Emozioni e continui rimpalli di ricordi: che cosa c'è di meglio per far  riemergere a suon di carambole nell'universo fluido chiamato memoria, quel che il passato ha saputo regalarti nel segno del destino. Intervistato da Sky Sport Football nel corso del format 'My Story', Paul Ince apre il cuore e l'anima rammentando con molto piacere il passaggio tutt'altro che semplice, per il cambio di cornice che ha scombussolato ogni piano famigliare, a Milano sponda nerazzurra: "All'inizio io e la mia famiglia facemmo fatica trovare una sistemazione a Milano, c'era anche mio figlio Tom, ecco perché siamo tornati in Inghilterra per qualche giorno. Ho parlato con Massimo Moratti e mi ha chiesto perché non stessi in un bel hotel finché non avessi trovato la soluzione giusta. Apprezzo ancora tantissimo quello che ha fatto, vivevamo in un hotel e giocavo a calcio. Poi abbiamo trovato un appartamento sopra a quello di Jurgen Klinsmann, era bellissimo con vista lago".

A POSTERIORI. La carriera ha visto il marchio inglese, eccezion fatta per la parentesi nerazzurra, ben condita di sostanza con 10 gol in 54 presenze: "Alla fine posso dire sia stato il miglior trasferimento che potessi fare nella mia carriera. L'Inter è un club prestigioso, con tifosi fantastici, con uno stadio incredibile. Poi lo stile di vita, il tempo, era tutto perfetto. Probabilmente il posto migliore in cui sia mai stato".

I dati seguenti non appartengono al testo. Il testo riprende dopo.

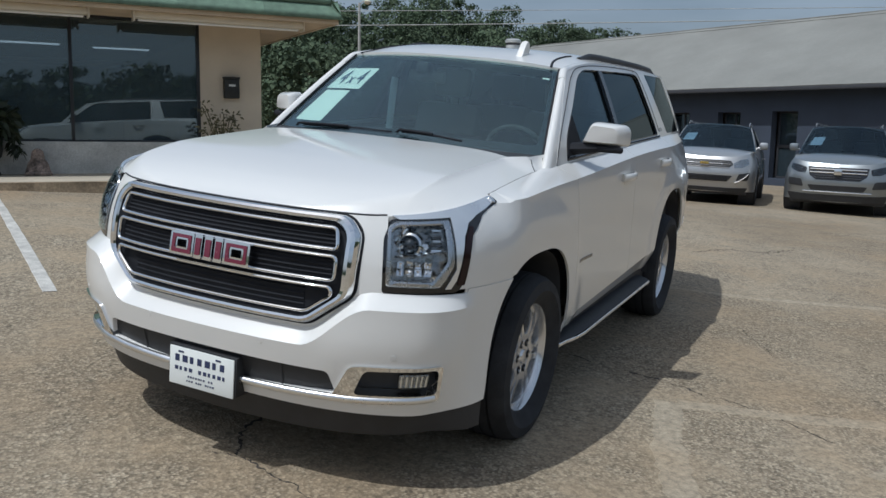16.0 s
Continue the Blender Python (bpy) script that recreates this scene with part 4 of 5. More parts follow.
    part("seat_belt", swept([(-0.645, 1.44, 1.60), (-0.665, 1.46, 1.50), (-0.70, 1.50, 1.22)], 0.026, 0.004, (0, 1, 0)), BELT, car, "pale grey seat belt")
    part("screen_sticker", skin([(0.722, 0.868), (0.770, 0.868), (0.770, 0.886), (0.722, 0.886)], screen, [], 0.05, 0.001, -0.010), PAPER, car)
    for (x0, x1, v0, v1), nm in (((-0.765, -0.565, 0.155, 0.52), 0), ((-0.775, -0.500, 0.545, 0.815), 1)):
        sh = part("price_sheet", skin([(x0, v0), (x1, v0 + 0.0), (x1 + 0.01, v1), (x0 + 0.01, v1)], screen, [], 0.1, 0.001, -0.012), PAPER, car, "paper sheet taped inside the windscreen")
        if nm:
            for c, (x, y) in zip("4x4", ((0.03, 0), (0.15, 0), (0.24, 0))):
                cu = bpy.data.curves.new("text", "FONT")
                cu.body, cu.size, cu.extrude = c, 0.17 if c == "4" else 0.13, 0.0004
                ob = new("text", cu)
                dg = bpy.context.evaluated_depsgraph_get()
                me = bpy.data.meshes.new_from_object(ob.evaluated_get(dg))
                bpy.data.objects.remove(ob)
                for v in me.vertices:
                    u = x0 + 0.015 + (x + v.co.x) * 0.70
                    w_ = v0 + 0.06 + v.co.y * 1.5
                    v.co = screen(u, w_) + normal_of(screen, u, w_) * (-0.010 + v.co.z)
                me.materials.append(INK)
                tx = new("lettering", me)
                tx.parent = sh
    return car
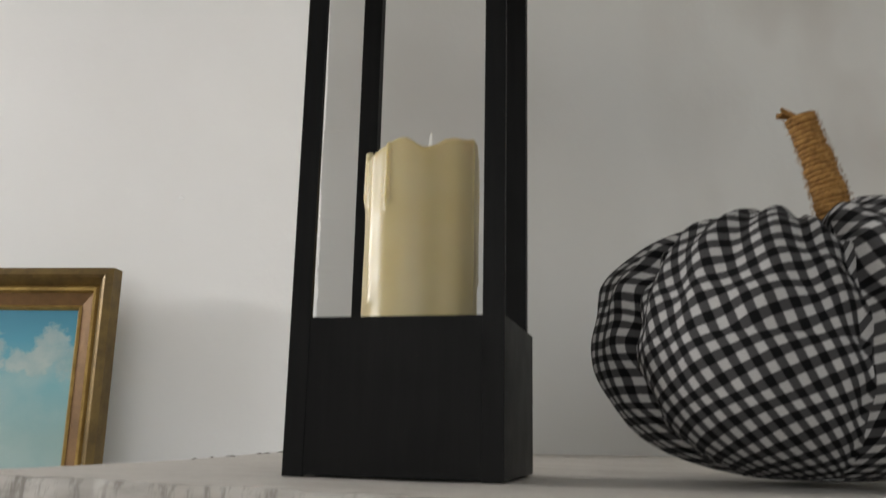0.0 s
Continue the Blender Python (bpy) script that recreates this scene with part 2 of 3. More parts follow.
FLOOR_WOOD, BLACK, LIT_SATIN, CHIP = floor_boards(), black_wood(), lit_satin_board(), bare_chip()
# rough sawn faces: the 0.72 tone is painted-in shade, the saw marks are real
SHELF_WOOD, SHADED_SAWN_WOOD = whitewashed_wood("whitewashed_wood", 1.0, 0.15), whitewashed_wood("shaded_sawn_whitewashed_wood", 0.72, 0.85)
WAX, FLAME, GINGHAM, JUTE = wax(), flame_plastic(), gingham(), jute()
PETAL = cloth_blade("orange_petal_cloth", [(0.14, (1.0, 0.052, 0.002)), (0.29, (1.0, 0.105, 0.003)), (0.50, (1.0, 0.275, 0.006)), (0.76, (1.0, 0.42, 0.014)), (1.0, (1.0, 0.50, 0.045))], (7, 0.8, 1), 0.05, 0.14, 0.75, 0.25)
LEAF = cloth_blade("green_leaf_cloth", [(0.10, (0.050, 0.022, 0.014)), (0.30, (0.042, 0.026, 0.014)), (0.5, (0.017, 0.038, 0.014)), (1.0, (0.015, 0.045, 0.017))], (1.2, 9, 1), 0.55, 0.10, 0.46, 0.30, 1.0, 34.0)
DISC = dark_seeds("maroon_disc_plush", (0.035, 0.003, 0.004), (0.075, 0.009, 0.010), 420.0)
POLLEN = dark_seeds("yellow_pollen", (0.45, 0.22, 0.03), (0.75, 0.48, 0.12), 500.0)
STALK = dark_seeds("dark_green_stalk", (0.012, 0.020, 0.012), (0.03, 0.045, 0.025), 120.0)
GOLD = gilt("worn_gold", (0.44, 0.29, 0.09), (0.22, 0.135, 0.04), 0.42, 0.75)
DARK_GOLD = gilt("dark_antique_gold", (0.18, 0.115, 0.032), (0.09, 0.055, 0.017), 0.48, 0.5)
BROWN_GOLD = gilt("brown_gold", (0.20, 0.105, 0.036), (0.12, 0.062, 0.02), 0.5, 0.4)
PAINTING = painted_sky()
THREAD = material("pale_thread", 0.8)[0]
THREAD.node_tree.nodes["Principled BSDF"].inputs["Base Color"].default_value = (0.45, 0.36, 0.22, 1)


# ---- building helpers ----
def mesh_of(name, bm, mats, smooth=False):
    me = bpy.data.meshes.new(name)
    bm.normal_update()
    bm.to_mesh(me)
    bm.free()
    for m in mats if isinstance(mats, (list, tuple)) else [mats]:
        me.materials.append(m)
    if smooth:
        me.polygons.foreach_set("use_smooth", [True] * len(me.polygons))
    return me


def part(name, bm, mats, parent, label="", smooth=False):
    ob = new(name, mesh_of(name, bm, mats, smooth))
    ob.parent = parent
    return tagged(ob, label)


def thing(name, place, label, category, group=""):
    ob = new(name)
    ob.empty_display_size = 0.02
    ob.matrix_world = place
    return tagged(ob, label, category, group)


def structure(name, bm, mats, label, m=None, smooth=False):
    ob = new(name, mesh_of(name, bm, mats, smooth))
    if m is not None:
        ob.matrix_world = m
    return tagged(ob, label, kind="structure")


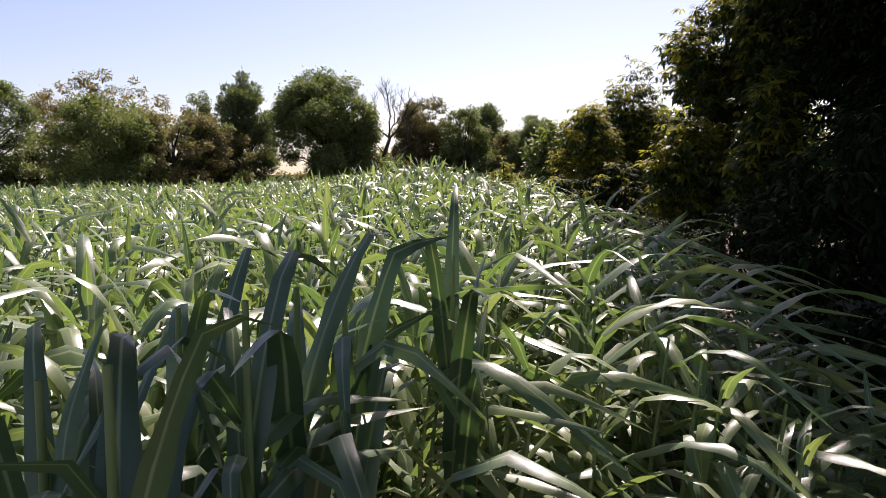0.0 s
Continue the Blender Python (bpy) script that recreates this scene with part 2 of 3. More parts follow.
# ---- trees in clumps ----
def clump_tree(name, label, base, height, width, crown_from, shape, leaf, leaf_size, count, clumps, clump_r, droop=0.35, trunk_r=0.16, group="trees round the field", lean=(0, 0), power=1.0, depth_ratio=1.0, top_bias=0.0, top_tint=None, top_tint_share=0.3, whorl=0):
    """A tree: trunk, limbs to the clumps, leaves in uneven clumps on and in the crown."""
    t = thing(name, label, "tree" if "shrub" not in name else "shrub", base, group)
    mid, half = (height + crown_from) / 2, (height - crown_from) / 2
    clumps, clump_r = clumps * 3, clump_r * 0.62
    masses = max(10, clumps // 12)
    hub = unit(rng.normal(size=(masses, 3))) * rng.uniform(0.15, 0.68, (masses, 1))
    hub[:, 2] += 0.1
    bulk = rng.uniform(0.3, 0.6, masses)
    mate = rng.integers(0, masses, clumps)
    d = unit(rng.normal(size=(clumps, 3)) + np.array([0, 0, 0.25]))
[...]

SPECIAL MORATTI. Il rapporto con il presidente nerazzurro era delizioso: "Ogni cosa rendeva speciale Moratti..., solo guardandolo non potevi che provare rispetto per lui. Aveva un amore per me davvero significativo e lo dimostrò nella volontà di portarmi in Italia. Non fu l'allenatore dell'epoca Ottavio Bianchi a venire alla partita contro il Crystal Palace, ma direttamente Massimo. E quando mi convinse a venire in Italia, si assicurò che tutto fosse perfetto per me. Mi ha trattato come un re".

RAPPORTO CON I TIFOSI. Quasi s'emoziona Ince nel rimembrare il meccanismo perfetto che univa la squadra al pubblico: "Sin da subito i tifosi iniziarono a cantare "Come on Paul Ince". E quando lo dicevano in Inghilterra mi dicevano che significava che dovevo fare meglio. Poi le prestazioni sono migliorate e i tifosi hanno continuato a intonarmi quel coro. Lì ho realizzato che sono sempre stati al mio fianco. Ci tengo a dire che non mi hanno mai criticato nemmeno per un attimo. E io spesso andavo a ringraziarli sotto la curva, mi sostenevano anche quando giocavo male. Sono dei tifosi davvero speciali (amazing è l'aggettivo utilizzato, ndr), e mi dispiace sia dovuto andare via così presto".